I don’t know what my future writing holds. I know it will never be the same. Felix was my writing partner during my entire writing life. I do know that writing about him is one of the things that is keeping me going. As is viewing pictures of him with my husband and watching video clips of Felix not listening to our "come" commands ("come" was considered a suggestion in Felix’s vocabulary).

So this column is a tribute to Felix and to the four-legged writing partners that keep many of you company as you are writing. Please give your writing companion a pat on the head or a scratch under the chin for me. Replenish the stash of treats by your desk and be extra generous this week. Value, love, and appreciate them as they support your writing and bring joy to your lives.

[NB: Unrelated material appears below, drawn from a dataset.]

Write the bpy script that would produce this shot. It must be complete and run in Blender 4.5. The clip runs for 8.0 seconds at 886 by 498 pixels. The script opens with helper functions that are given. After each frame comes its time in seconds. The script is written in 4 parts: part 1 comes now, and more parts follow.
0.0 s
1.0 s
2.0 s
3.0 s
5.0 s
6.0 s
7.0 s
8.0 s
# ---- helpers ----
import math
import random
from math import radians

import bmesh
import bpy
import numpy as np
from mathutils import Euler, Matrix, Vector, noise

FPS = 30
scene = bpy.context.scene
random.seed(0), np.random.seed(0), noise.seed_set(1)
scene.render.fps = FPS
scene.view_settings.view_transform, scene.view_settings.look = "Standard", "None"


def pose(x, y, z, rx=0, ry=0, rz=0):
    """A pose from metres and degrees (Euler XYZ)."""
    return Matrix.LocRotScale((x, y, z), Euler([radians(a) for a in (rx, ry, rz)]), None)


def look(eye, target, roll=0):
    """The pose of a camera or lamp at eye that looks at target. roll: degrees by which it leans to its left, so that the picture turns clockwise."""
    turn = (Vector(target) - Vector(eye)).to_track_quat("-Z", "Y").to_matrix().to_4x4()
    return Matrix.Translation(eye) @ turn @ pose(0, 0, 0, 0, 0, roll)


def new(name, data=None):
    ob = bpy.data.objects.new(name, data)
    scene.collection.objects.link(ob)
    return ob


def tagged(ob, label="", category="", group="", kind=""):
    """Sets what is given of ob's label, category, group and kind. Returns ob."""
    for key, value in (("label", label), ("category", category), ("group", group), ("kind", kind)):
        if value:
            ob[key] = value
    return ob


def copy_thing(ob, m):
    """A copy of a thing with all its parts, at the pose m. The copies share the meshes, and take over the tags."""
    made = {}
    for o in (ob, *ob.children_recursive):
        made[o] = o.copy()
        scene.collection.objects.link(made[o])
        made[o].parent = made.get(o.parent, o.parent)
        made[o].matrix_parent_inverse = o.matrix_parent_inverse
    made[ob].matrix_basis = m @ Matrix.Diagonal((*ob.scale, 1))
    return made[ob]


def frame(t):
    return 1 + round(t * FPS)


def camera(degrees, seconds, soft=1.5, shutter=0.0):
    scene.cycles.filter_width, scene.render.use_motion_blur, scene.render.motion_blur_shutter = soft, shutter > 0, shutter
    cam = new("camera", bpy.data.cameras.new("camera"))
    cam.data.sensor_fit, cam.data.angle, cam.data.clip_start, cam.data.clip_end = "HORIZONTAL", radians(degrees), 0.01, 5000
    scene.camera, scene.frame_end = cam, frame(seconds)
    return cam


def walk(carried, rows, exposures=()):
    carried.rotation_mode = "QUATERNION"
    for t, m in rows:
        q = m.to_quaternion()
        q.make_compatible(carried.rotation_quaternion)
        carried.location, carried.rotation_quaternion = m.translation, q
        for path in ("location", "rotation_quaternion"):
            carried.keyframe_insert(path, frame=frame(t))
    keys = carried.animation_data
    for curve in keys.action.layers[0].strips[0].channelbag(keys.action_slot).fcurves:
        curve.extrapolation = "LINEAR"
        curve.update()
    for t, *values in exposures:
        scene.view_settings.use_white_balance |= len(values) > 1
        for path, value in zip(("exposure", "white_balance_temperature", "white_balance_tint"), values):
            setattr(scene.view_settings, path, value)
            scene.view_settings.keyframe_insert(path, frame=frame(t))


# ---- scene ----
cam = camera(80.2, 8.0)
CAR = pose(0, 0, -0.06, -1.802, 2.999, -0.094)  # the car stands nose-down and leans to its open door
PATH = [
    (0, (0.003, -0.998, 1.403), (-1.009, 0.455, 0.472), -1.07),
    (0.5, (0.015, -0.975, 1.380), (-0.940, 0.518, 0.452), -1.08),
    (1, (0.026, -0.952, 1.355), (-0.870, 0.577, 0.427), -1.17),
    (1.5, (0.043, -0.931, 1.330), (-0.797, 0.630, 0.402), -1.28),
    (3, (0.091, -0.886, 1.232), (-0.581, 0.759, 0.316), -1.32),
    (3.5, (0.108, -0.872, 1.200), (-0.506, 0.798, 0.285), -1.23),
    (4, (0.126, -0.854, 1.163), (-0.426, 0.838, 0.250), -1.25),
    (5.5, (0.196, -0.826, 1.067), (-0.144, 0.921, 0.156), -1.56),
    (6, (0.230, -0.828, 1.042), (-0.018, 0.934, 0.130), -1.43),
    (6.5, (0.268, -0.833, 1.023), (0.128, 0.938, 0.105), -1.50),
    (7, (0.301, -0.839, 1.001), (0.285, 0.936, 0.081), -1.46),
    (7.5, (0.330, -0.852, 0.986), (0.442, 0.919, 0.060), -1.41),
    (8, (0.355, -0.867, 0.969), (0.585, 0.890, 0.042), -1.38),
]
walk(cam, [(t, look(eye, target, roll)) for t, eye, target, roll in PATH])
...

I had planned to start writing a series on writing blocks, but as you now know, that plan was not to be. Taking care of Felix the past few weeks while struggling with when would be the right time to say goodbye took priority over writing. Although he will no longer be snoring by my feet as I am writing, he will continue to show up in these columns from time to time, as he taught me many lessons about writing, myself, and life.

As of my next column, I will return to my plans to write a series on writer’s block.

Thank you for being part of my tribute to Felix. You can see a few pictures of my beloved pooch at www.pegboylesingle.com by clicking on Felix. I wish you much joy and happiness in the new year. Take care, Peg.